Directions:
Reply with only the number of lines that contain the string "Python".

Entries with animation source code

— start —

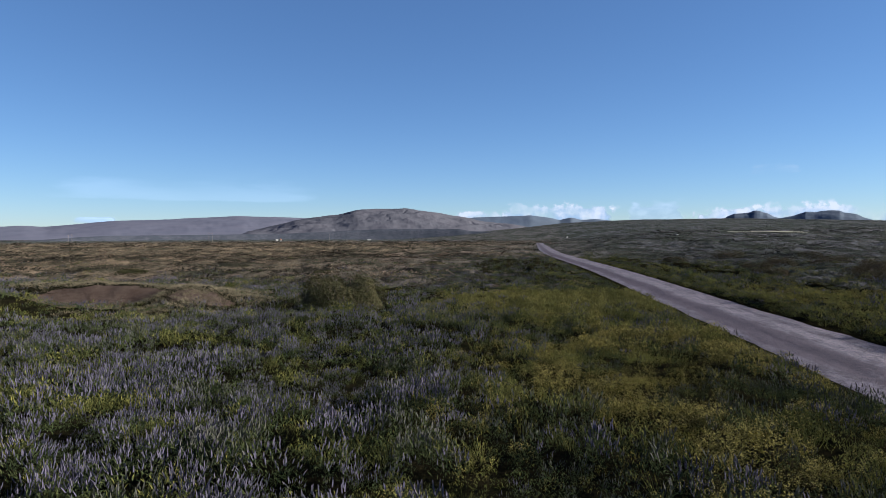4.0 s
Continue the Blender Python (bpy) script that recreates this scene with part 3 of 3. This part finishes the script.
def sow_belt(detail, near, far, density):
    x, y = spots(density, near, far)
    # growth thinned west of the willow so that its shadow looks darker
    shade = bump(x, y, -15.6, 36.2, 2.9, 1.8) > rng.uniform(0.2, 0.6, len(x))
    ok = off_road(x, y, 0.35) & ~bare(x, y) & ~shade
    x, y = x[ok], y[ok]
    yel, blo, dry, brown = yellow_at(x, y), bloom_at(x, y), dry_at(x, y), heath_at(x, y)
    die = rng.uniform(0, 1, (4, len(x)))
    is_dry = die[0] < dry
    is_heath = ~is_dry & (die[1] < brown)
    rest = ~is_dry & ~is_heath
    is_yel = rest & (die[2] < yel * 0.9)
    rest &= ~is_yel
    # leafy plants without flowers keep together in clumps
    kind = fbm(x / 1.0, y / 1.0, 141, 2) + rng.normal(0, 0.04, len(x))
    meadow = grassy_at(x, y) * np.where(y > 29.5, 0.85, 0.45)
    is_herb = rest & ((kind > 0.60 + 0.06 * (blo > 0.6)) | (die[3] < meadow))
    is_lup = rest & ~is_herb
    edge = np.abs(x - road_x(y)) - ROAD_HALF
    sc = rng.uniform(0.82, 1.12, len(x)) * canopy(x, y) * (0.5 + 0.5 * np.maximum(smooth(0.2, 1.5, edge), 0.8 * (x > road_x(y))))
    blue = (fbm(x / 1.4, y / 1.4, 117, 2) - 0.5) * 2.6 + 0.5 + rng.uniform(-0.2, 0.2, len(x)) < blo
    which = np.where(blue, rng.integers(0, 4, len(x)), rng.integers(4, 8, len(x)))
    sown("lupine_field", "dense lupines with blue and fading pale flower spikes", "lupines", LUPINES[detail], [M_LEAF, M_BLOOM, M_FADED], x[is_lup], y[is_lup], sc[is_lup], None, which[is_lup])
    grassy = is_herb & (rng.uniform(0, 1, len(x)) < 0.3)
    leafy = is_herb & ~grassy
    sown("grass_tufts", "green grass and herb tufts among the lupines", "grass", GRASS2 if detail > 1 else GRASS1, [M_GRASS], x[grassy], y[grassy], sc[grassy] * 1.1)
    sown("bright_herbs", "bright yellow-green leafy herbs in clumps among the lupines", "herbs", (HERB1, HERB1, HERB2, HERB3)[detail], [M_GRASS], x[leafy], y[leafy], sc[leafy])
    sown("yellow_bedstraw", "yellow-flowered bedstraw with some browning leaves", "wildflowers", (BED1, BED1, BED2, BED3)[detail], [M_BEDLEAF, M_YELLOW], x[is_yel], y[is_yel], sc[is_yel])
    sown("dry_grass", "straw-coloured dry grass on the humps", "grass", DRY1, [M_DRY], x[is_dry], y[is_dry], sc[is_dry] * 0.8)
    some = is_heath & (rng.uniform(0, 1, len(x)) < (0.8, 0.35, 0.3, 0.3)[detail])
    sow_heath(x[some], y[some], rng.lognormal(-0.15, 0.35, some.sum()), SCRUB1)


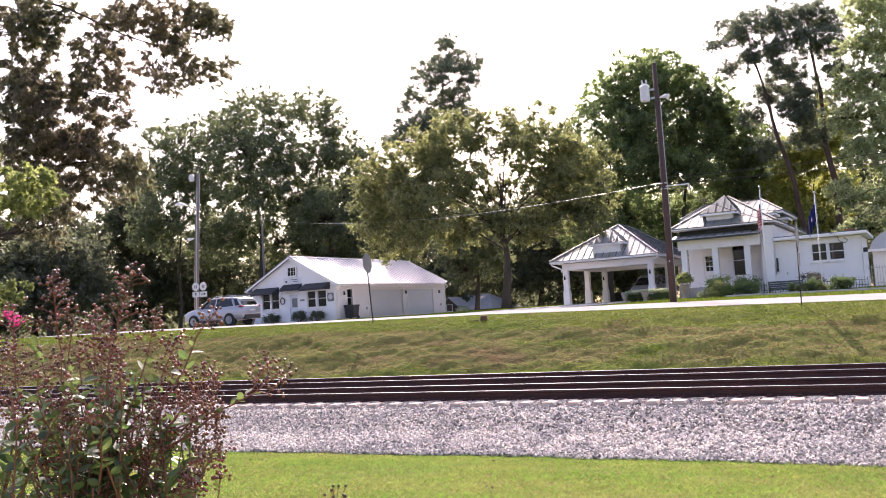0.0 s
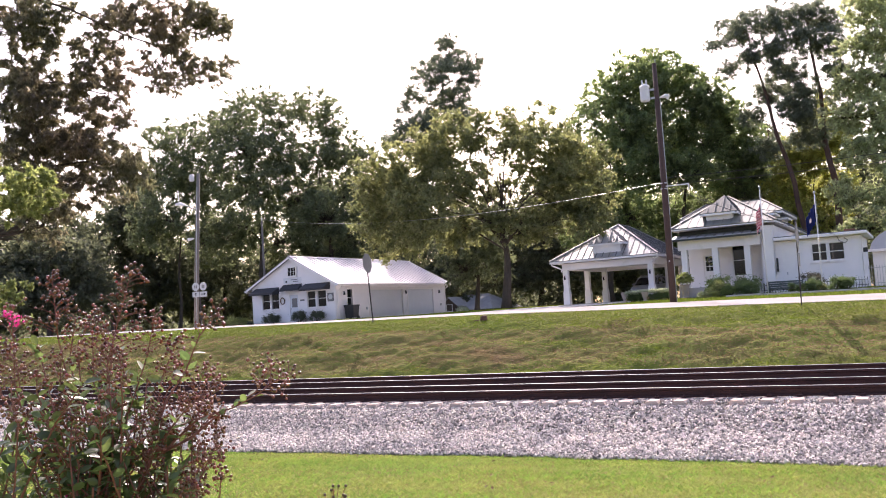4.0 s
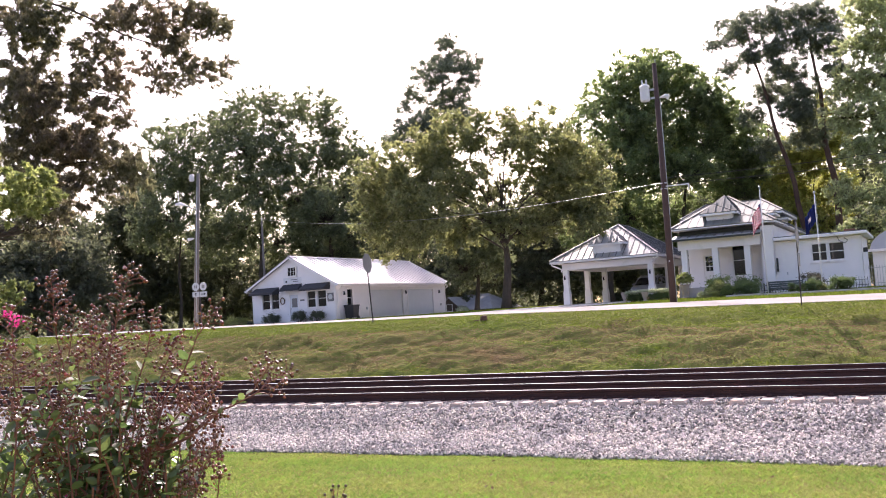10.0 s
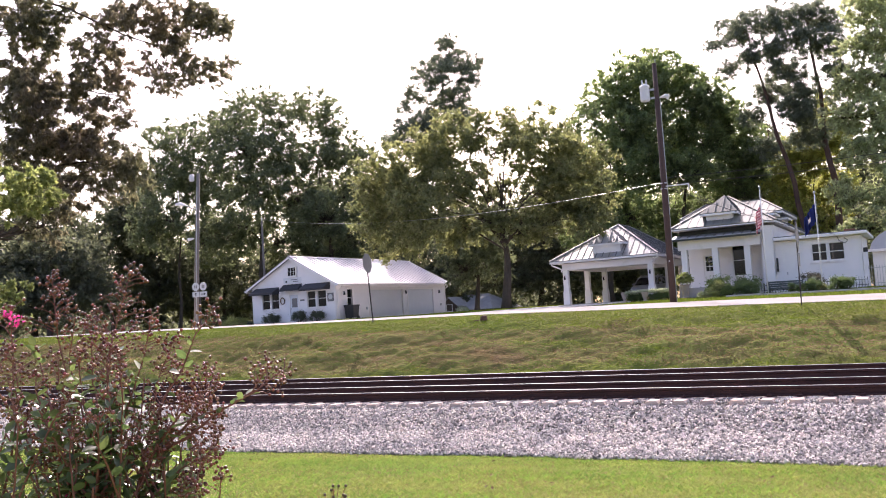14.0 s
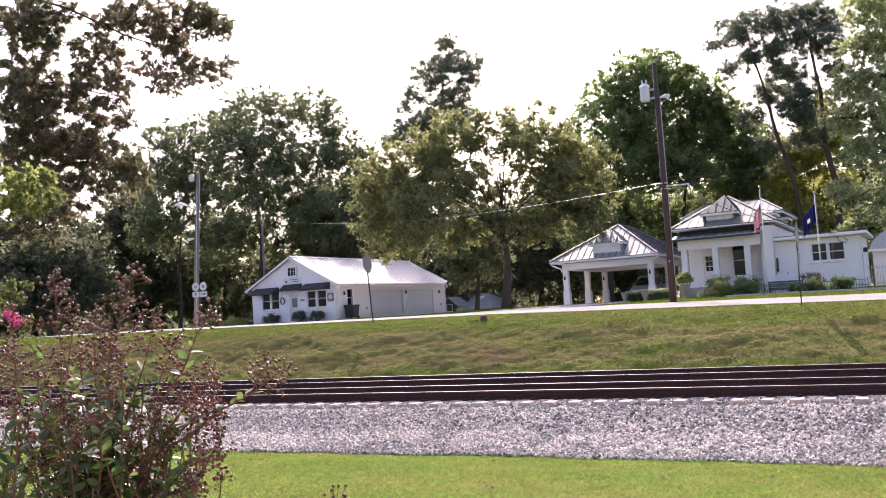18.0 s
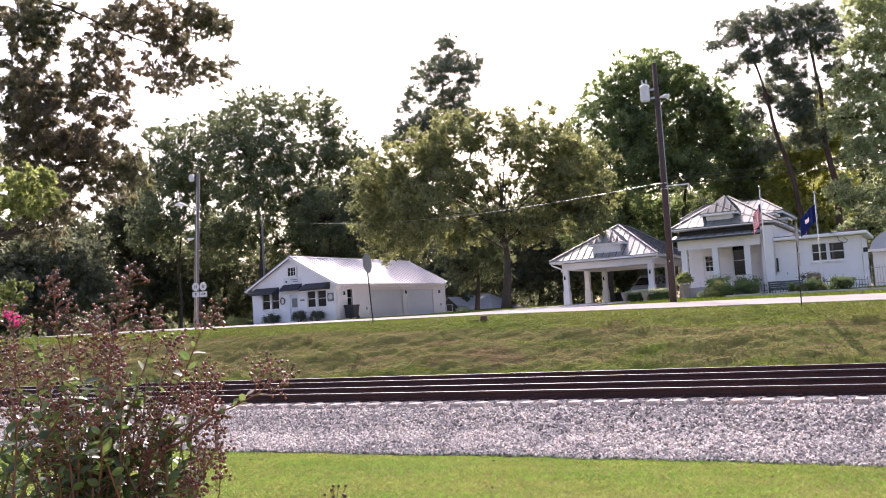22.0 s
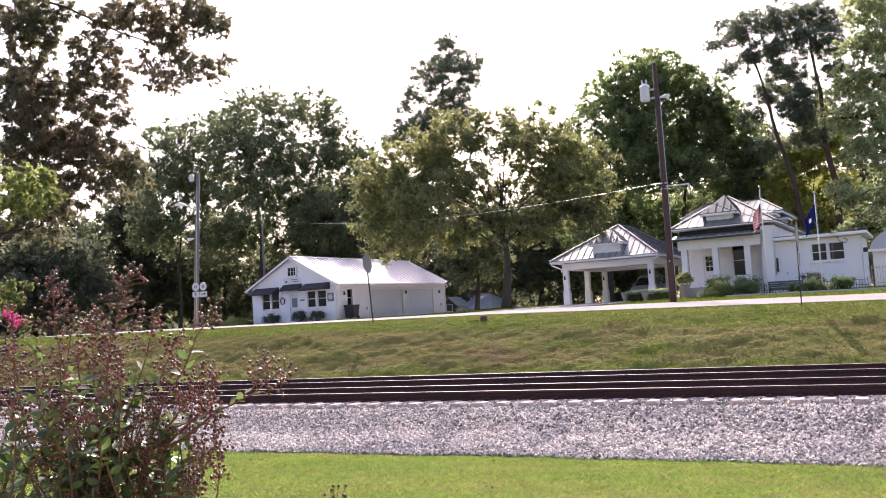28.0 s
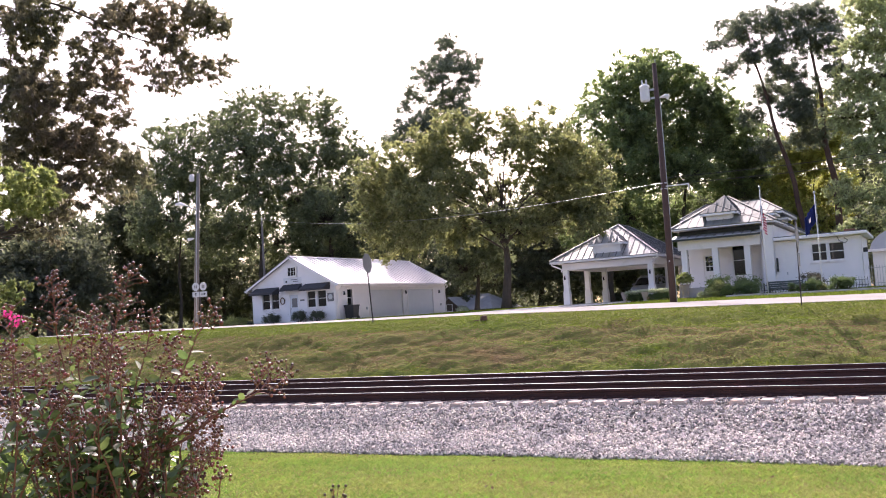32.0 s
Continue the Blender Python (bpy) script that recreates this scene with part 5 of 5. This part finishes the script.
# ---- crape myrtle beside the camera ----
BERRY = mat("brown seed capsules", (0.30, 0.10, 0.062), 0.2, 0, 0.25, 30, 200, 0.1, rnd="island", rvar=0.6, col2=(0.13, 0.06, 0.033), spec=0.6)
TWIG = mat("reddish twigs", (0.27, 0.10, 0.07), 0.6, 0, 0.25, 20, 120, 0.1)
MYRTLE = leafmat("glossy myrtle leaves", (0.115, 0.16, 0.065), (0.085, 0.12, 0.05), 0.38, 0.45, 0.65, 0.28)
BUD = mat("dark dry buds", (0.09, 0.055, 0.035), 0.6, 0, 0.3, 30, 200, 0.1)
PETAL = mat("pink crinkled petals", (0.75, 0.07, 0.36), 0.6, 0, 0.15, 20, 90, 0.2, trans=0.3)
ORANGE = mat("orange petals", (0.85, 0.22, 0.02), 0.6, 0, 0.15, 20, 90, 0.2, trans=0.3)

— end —

Response below:
2